By David Meyer
August 28, 2018

The U.S. government has announced $4.7 billion in direct payments to American farmers, as part of its previously-announced strategy for mitigating the effects of President Donald Trump’s trade disputes, in particular the spat with China.

But some farmers on the receiving end of the aid are pushing back against it.

As the U.S. has hit countries such as China, Mexico and Canada with tariffs on their exports, those countries have retaliated with their own tariffs on U.S. products. The retaliatory tariffs have often targeted American agricultural products, in order to affect Trump’s Midwestern base ahead of the November midterms.

The White House announced last month that it would direct up to $12 billion in emergency aid to American farmers, in order to offset the effects of those retaliatory tariffs. Agriculture Secretary Sonny Perdue announced details of the first tranche of that aid on Monday.

“Early on, the president instructed me…to make sure our farmers did not bear the brunt of unfair retaliatory tariffs,” said Perdue. “After careful analysis by our team at USDA, we have formulated our strategy to mitigate the trade damages sustained by our farmers. Our farmers work hard, and are the most productive in the world, and we aim to protect them.”

Of the $4.7 billion outlined Monday, $3.6 billion is going to soybean farmers, who have mostly now lost their biggest customer, China.

China’s retaliatory tariffs on U.S. soybeans led Chinese importers to turn instead to Brazilian producers. Meanwhile, the U.S.’s relatively cheap soybeans have been finding their way to Europe—something that was already likely even before European Commission President Jean-Claude Juncker agreed to have the EU import more American soybeans in order to play nice with Trump.

Farmers will be able to sign up for the relief from early September through January.

The U.S. Department of Agriculture will also buy up to $1.2 billion in commodities targeted by the retaliatory tariffs, and will spend $200 million on developing foreign markets for American produce.

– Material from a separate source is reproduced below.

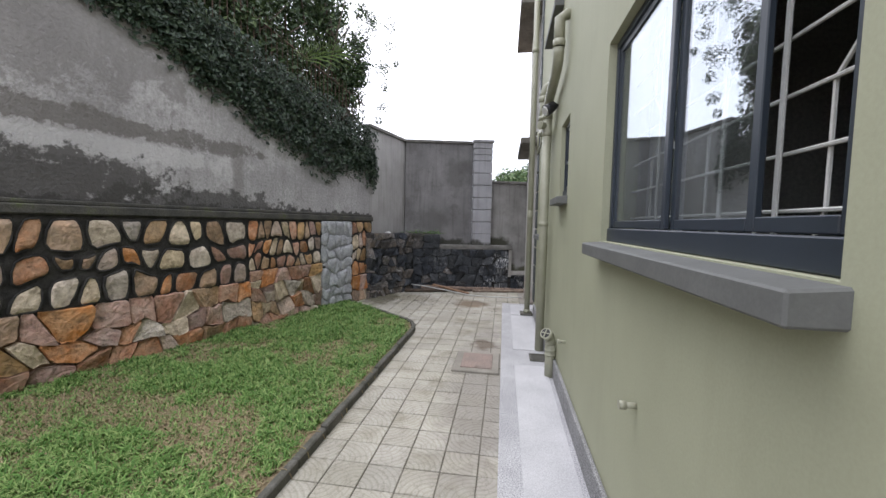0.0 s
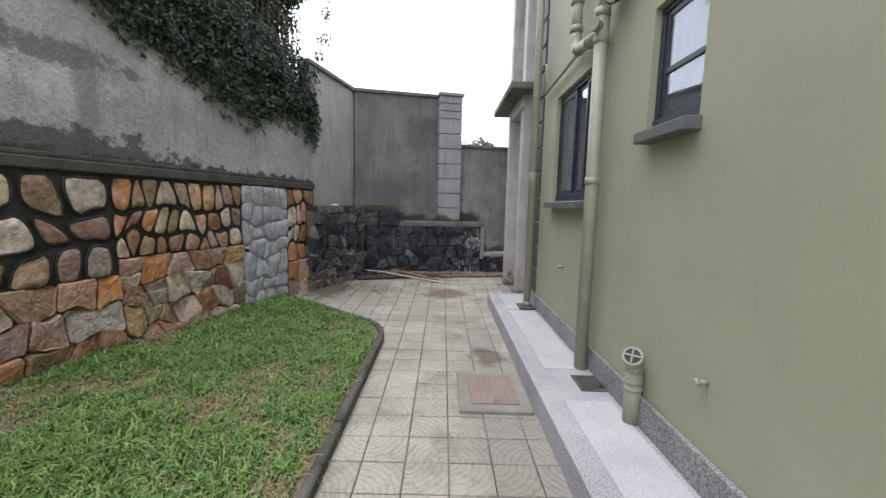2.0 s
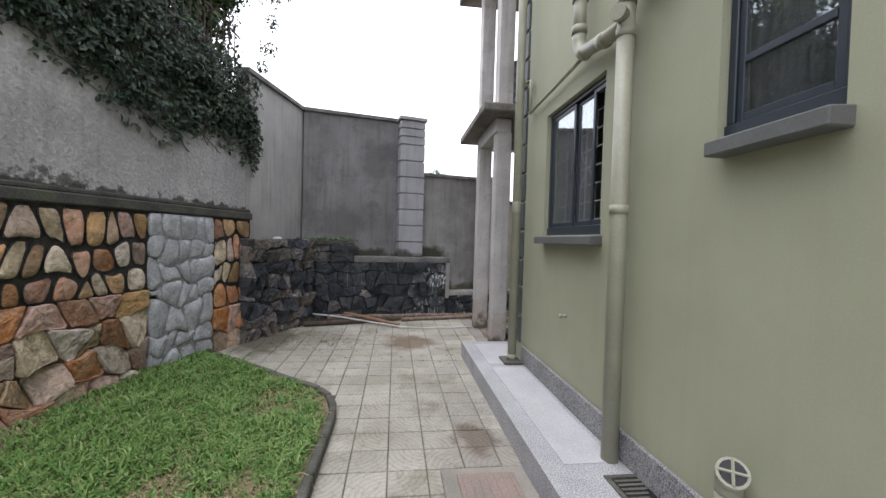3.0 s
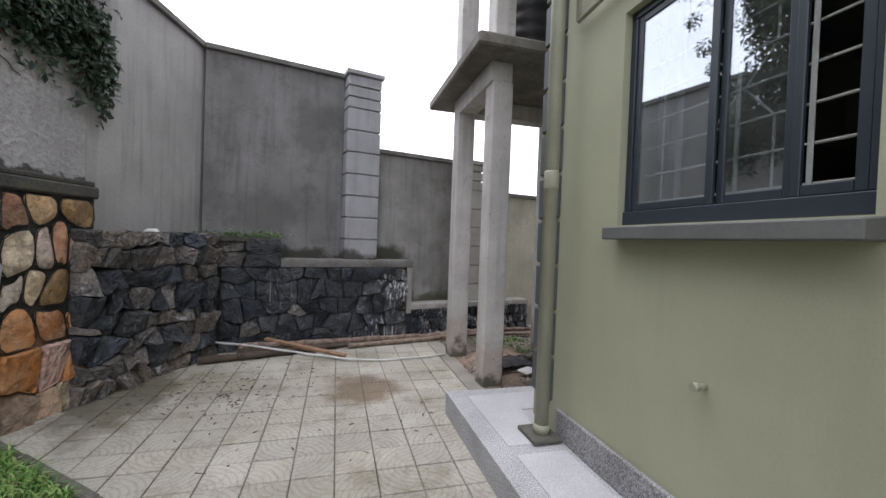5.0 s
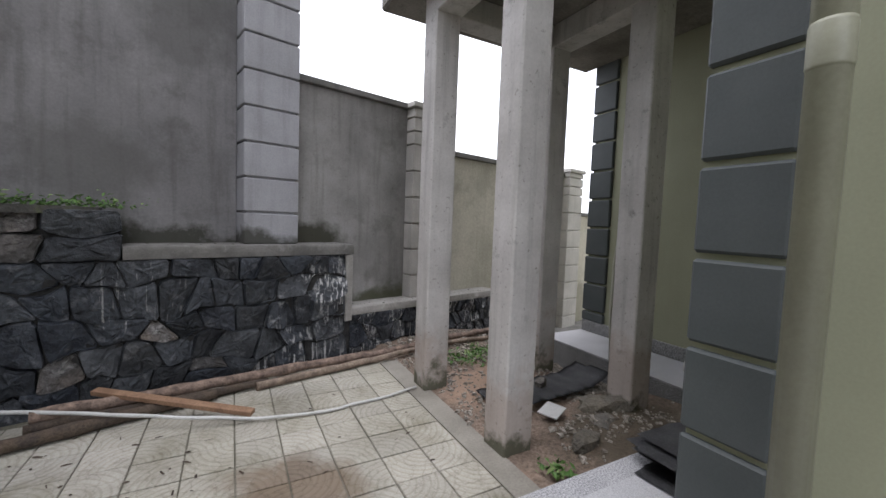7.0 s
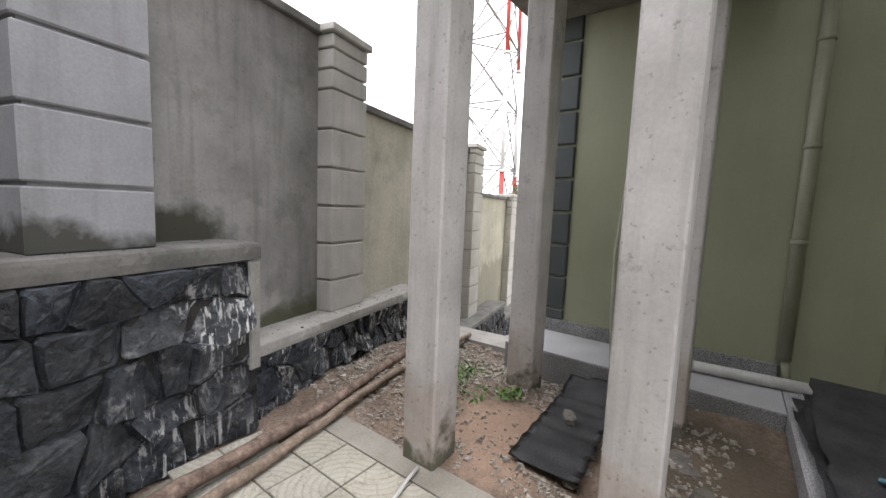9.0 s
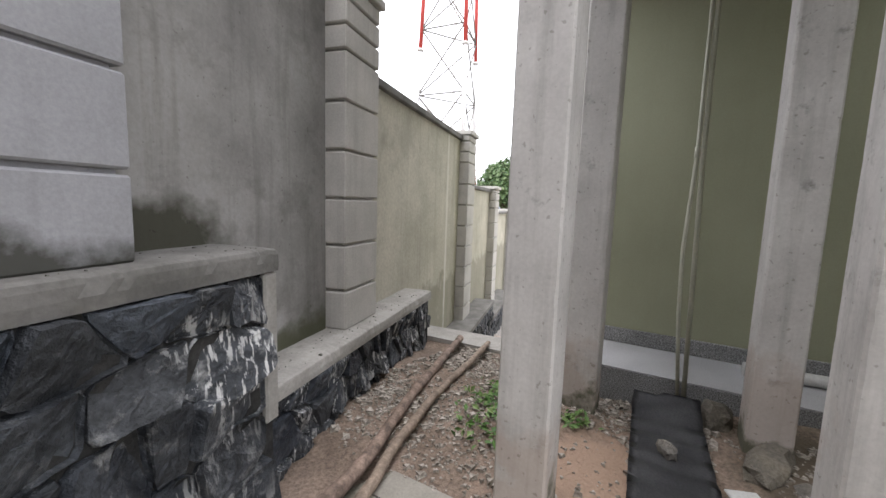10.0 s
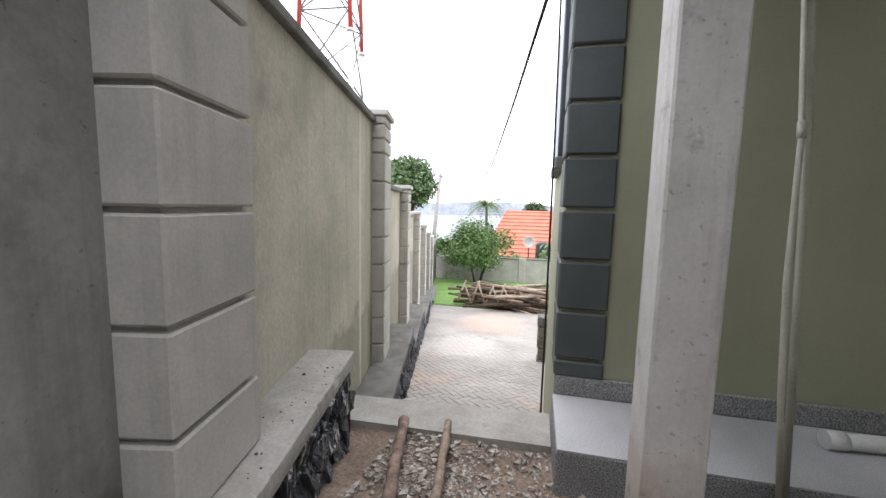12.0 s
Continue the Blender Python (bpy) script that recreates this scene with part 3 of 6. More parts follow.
for k, (a, b) in enumerate(((3.35, 3.45), (5.05, 5.15))):
    tagged(mesh_object("wall_partition", boxed(0.702, 3.898, a, b, 0.722, 3.498), M_ROOM), "indoor plaster partition wall", "wall", kind="structure")

# ---- plinth walk round the house ----
bm = prism(bmesh.new(), [(-0.09, -6), (0.498, -6), (0.498, 7.884), (3.013, 7.884), (3.013, 8.44), (-0.09, 8.44)], -0.06, 0.2)
tagged(mesh_object("plinth_walk", bm, M_TERRAZZO_GREY), "raised grey terrazzo walk along the house wall", "walkway", kind="structure")
bm = boxed(2.30, 3.013, 8.442, 10.65, -1.2, 0.182, 0.008)
tagged(mesh_object("plinth_porch", bm, M_TERRAZZO_DARK), "raised speckled terrazzo plinth below the porch wall", "walkway", kind="structure")
tagged(mesh_object("plinth_top", boxed(2.302, 2.985, 8.445, 10.645, 0.183, 0.192), M_TERRAZZO), "pale terrazzo top of the porch plinth", "walkway", kind="structure")
for y0, y1 in ((-5.5, 4.80), (5.38, 7.30)):
    tagged(mesh_object("terrazzo_panel", boxed(0.07, 0.43, y0, y1, 0.2, 0.206), M_TERRAZZO), "pale terrazzo panel set in the raised walk", "walkway", kind="structure")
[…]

That’s not enough, say some farmers.

“As soybean producers head into harvest, we need access to markets from trade deals and a stable Farm Bill, not short-term aid packages,” said Doug Schroeder, vice chairman of the Illinois Soybean Association, in a statement. “More U.S. soy gets exported to China than all other American agricultural products combined. Market access and trade certainty support our families, our businesses and our communities. Short-term aid does not create long-term market stability. Producers need trade, not aid.”

Representatives of other agricultural sectors have expressed frustration that they are getting relatively little, with National Association of Wheat Growers president Jimmie Musick saying the package “shows that the administration isn’t grasping the tough conditions being faced by farmers.”

Politico points out that the USDA structured the bailout plan so that Midwestern states that backed President Donald Trump in the 2016 election—like Iowa and Illinois—will receive hefty sums of cash leading up to the midterm elections in November. Meanwhile, states that grow produce and nuts, such as the liberal stronghold of California, aren’t expected to receive big government checks.

Perdue said in his statement that “all of this could go away tomorrow, if China and the other nations simply correct their behavior” relating to trade barriers and intellectual property theft—the U.S.’s justifications for hitting China with tariffs in the first place.

Also on Monday, President Trump said it was “just not the right time to talk” with China about the trade war. The countries held mid-level talks last week, but with no meaningful result.